Quali novità introduce la recente riforma del terzo settore?
«Il processo di riforma del terzo settore, che ha visto nel luglio 2017 l’emanazione del Codice che riordina la disciplina civilistica e fiscale degli enti non profit, si è reso necessario per regolamentare la frammentazione normativa che caratterizzava tale àmbito. Il Codice riunisce in un unico testo la maggior par­te della disciplina in materia “no profit” e nel nostro volume si può trovare un sintetico e accessibile riassunto delle principali novità».
Il cuneese è caratterizzato da un fertile terreno industriale. Alba, nel 2020, sarà “città della cultura d’impresa”. Che ruolo riveste il “no profit” nella Granda? E che rapporto c’è con il mondo della manifattura?
«L’impresa non può fare a meno del “welfare”. E la provincia di Cuneo è un territorio denso di esperienze e tradizione in questo àmbito, oltre che dal punto di vista della cooperazione sociale, per il volontariato, la solidarietà e la cooperazione. Non a caso, una delle testimonianza inserite nel vo­lume è quella di Maria Franca Fer­rero, moglie del compianto Michele che proprio ad Alba ha costruito non solo una delle aziende più floride del Paese, ma anche una tradizione di solidarietà e condivisione basato sul motto “Lavorare, creare, donare”. Nella nostra provincia abbiamo capito, più che in altri territori, l’importanza dell’aggregazione, dello stare insieme e del valore delle persone. è un terreno fertile su cui potranno crescere nuovi esempi di im­prese a impatto sociale».
Torniamo alla prima parola del titolo del vostro libro: “innovazione”. Cosa serve alla società per fare il salto verso il futuro? E quale ruolo svolge il mondo del “no profit”?

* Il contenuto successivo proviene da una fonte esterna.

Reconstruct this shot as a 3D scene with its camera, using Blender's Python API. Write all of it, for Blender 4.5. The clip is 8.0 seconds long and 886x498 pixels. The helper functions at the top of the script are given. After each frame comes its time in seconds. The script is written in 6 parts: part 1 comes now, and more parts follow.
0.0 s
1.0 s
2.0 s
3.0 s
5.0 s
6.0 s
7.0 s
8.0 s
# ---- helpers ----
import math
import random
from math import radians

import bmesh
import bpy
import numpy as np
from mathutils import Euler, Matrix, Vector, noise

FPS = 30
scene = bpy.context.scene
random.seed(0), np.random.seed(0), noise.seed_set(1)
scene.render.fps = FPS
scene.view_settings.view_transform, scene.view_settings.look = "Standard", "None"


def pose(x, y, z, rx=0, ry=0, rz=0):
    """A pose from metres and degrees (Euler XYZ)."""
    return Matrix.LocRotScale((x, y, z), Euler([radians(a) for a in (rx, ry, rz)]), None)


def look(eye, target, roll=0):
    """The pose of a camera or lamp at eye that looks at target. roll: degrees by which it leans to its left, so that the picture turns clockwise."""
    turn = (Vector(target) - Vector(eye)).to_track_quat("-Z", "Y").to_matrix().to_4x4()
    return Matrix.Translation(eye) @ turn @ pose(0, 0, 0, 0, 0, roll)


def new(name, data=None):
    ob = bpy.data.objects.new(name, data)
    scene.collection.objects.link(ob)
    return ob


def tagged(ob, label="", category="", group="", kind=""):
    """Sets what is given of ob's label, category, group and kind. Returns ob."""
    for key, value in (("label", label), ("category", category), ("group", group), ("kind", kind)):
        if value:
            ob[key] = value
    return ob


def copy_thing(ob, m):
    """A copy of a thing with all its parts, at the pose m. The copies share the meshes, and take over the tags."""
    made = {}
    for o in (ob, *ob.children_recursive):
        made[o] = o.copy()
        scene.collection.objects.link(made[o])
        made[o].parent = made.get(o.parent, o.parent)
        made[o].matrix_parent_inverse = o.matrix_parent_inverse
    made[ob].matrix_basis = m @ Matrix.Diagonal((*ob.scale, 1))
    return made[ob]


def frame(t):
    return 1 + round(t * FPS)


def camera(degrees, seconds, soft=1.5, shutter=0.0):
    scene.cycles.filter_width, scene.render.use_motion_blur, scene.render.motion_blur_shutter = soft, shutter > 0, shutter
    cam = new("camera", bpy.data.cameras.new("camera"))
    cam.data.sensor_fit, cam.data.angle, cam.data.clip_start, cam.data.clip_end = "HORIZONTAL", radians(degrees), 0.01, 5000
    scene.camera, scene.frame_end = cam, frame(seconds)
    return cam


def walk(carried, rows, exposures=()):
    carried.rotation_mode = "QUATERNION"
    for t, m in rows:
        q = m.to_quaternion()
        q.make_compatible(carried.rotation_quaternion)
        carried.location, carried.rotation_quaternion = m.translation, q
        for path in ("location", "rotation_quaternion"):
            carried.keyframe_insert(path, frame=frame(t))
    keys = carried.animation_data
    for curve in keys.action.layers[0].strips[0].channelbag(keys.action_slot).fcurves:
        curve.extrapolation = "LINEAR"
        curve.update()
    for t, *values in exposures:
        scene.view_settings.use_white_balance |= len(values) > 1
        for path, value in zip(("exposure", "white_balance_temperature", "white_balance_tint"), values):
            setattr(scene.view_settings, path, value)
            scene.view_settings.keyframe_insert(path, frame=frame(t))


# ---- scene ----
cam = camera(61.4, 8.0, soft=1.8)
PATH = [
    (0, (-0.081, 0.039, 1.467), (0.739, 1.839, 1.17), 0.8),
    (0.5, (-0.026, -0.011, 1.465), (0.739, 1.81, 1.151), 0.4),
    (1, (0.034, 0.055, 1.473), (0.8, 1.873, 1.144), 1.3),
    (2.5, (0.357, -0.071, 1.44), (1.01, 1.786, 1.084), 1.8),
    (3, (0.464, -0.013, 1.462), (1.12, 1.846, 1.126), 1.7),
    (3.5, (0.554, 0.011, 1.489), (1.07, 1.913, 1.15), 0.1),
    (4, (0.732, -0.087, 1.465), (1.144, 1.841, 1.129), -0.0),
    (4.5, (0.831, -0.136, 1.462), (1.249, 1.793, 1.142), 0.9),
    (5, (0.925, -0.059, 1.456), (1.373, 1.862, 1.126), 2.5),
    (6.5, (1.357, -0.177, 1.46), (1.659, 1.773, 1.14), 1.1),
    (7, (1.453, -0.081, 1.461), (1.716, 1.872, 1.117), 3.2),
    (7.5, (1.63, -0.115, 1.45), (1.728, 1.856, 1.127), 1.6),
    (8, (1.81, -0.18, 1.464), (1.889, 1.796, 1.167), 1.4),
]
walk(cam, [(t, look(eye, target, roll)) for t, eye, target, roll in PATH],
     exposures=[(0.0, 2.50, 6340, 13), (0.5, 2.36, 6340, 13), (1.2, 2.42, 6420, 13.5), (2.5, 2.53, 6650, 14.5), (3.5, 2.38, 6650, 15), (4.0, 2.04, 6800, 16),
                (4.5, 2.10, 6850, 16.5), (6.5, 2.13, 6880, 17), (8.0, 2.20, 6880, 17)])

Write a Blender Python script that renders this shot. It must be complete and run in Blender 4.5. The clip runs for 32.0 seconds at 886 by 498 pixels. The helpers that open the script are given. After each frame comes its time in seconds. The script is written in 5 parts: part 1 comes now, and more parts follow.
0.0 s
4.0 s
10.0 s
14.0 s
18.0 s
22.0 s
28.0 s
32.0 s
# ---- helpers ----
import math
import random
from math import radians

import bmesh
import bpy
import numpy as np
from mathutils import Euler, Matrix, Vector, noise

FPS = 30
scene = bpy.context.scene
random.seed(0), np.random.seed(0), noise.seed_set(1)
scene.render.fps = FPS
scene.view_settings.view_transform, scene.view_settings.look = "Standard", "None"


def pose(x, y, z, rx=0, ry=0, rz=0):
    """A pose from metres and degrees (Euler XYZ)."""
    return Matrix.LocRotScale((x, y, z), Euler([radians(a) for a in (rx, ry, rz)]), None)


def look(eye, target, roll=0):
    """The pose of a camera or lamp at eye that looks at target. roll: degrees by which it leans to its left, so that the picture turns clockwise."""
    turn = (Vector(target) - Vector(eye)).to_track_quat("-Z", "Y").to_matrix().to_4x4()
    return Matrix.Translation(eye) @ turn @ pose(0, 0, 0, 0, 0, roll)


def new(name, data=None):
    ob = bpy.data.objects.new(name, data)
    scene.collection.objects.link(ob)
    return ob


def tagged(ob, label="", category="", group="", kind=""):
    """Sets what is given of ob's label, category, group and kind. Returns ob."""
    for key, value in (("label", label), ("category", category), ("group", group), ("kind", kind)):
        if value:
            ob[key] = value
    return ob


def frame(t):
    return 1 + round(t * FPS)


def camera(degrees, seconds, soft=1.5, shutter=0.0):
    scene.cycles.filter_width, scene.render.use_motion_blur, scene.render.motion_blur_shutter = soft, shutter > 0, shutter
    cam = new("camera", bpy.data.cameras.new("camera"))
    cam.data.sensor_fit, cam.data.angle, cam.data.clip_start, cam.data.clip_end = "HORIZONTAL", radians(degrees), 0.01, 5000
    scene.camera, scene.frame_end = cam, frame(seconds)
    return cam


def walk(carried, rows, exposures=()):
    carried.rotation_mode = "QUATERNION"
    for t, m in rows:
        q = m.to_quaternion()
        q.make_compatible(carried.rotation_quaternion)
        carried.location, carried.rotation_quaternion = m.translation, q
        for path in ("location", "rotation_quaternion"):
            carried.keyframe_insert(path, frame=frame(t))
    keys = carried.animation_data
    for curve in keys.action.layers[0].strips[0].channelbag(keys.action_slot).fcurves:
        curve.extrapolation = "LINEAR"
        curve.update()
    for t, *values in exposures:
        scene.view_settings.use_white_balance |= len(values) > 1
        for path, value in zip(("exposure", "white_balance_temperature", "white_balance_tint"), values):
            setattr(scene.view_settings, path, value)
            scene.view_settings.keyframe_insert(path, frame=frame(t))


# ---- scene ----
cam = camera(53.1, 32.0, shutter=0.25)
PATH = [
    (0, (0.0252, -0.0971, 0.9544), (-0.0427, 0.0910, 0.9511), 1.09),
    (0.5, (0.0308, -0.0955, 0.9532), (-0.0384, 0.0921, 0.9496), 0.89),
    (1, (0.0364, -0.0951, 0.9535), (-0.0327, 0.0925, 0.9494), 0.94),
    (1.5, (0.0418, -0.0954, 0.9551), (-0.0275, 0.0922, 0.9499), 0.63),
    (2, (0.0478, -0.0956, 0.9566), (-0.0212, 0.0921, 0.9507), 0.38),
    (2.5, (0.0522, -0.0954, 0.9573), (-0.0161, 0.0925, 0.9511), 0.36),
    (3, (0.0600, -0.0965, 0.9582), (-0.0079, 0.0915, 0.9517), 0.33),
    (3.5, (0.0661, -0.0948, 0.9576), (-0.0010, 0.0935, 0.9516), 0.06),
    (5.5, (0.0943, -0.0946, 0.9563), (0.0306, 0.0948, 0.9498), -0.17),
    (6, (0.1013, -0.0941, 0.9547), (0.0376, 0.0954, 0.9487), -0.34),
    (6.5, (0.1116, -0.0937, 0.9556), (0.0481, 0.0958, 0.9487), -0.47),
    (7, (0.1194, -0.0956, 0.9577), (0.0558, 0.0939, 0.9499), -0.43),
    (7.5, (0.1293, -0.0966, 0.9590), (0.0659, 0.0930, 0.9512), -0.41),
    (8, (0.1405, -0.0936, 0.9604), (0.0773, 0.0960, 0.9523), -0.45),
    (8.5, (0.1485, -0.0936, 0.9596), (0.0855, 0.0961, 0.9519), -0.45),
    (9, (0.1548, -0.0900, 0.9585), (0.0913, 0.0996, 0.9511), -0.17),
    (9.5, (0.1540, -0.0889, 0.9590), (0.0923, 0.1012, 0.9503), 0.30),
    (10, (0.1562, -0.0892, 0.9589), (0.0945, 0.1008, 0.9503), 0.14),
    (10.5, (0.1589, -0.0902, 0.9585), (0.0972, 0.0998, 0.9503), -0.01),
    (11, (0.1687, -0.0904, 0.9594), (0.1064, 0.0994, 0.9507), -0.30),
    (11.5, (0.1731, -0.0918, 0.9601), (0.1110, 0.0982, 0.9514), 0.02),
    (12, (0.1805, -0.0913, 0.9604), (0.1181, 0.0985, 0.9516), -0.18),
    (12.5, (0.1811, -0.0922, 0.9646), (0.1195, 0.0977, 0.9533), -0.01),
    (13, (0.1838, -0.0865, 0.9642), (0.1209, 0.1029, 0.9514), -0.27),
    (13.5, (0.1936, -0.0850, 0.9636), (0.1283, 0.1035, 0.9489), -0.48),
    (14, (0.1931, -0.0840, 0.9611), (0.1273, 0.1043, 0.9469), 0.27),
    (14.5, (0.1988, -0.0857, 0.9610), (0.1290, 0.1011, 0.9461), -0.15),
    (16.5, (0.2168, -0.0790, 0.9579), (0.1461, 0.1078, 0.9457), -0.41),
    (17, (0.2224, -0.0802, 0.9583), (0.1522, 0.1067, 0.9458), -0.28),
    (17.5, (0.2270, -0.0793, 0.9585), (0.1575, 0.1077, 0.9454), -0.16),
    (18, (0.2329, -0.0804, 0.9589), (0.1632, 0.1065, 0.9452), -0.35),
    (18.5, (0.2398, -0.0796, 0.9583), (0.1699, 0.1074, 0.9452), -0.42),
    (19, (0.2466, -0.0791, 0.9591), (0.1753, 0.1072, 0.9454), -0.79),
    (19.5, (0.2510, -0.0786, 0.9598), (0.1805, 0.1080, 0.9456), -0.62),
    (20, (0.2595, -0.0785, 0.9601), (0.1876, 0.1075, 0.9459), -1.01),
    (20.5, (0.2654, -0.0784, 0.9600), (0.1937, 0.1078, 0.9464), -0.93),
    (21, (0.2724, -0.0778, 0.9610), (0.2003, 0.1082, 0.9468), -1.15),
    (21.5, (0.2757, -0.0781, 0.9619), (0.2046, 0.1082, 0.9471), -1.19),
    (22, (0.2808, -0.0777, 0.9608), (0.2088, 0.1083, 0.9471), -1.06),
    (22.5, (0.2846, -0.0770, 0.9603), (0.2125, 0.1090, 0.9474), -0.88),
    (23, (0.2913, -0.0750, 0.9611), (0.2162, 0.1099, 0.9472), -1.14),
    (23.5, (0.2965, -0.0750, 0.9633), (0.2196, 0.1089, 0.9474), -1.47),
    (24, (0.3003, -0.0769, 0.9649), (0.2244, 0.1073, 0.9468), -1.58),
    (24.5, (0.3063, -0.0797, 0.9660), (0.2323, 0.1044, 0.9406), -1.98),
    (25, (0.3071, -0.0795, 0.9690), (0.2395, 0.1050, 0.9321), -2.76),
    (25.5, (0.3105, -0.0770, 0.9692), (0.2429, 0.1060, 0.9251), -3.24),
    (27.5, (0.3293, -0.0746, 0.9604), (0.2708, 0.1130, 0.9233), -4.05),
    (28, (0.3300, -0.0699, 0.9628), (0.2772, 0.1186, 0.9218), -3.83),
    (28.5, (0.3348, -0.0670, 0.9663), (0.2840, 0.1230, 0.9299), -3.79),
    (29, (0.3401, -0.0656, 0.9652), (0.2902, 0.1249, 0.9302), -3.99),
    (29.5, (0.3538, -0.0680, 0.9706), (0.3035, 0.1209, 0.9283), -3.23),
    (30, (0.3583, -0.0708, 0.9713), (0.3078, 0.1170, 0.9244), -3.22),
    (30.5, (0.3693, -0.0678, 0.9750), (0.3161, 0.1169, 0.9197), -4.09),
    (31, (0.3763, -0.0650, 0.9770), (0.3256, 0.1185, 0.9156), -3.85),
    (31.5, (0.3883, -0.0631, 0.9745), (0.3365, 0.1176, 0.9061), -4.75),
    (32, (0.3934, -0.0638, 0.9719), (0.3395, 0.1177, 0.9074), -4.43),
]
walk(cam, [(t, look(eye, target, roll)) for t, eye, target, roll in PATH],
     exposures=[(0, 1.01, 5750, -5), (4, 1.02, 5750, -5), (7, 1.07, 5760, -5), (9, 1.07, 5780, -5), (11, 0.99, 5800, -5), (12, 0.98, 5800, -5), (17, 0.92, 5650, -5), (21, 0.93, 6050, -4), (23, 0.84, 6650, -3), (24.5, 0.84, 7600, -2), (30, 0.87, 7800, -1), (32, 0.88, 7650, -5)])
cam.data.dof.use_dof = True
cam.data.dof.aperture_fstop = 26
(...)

«L’innovazione è una leva es­senziale in qualsiasi settore. In­novare significa non solo rispondere in maniera inedita, ma anche saper cogliere le sfide che la società ci pone di fronte, per promuovere uno sviluppo sostenibile e inclusivo. È dunque facile capire che anche il mondo del “no profit” debba impegnarsi su questo terreno: l’azione delle fondazioni di origine bancaria può, in questo àmbito, essere un forte catalizzatore di energie e risorse».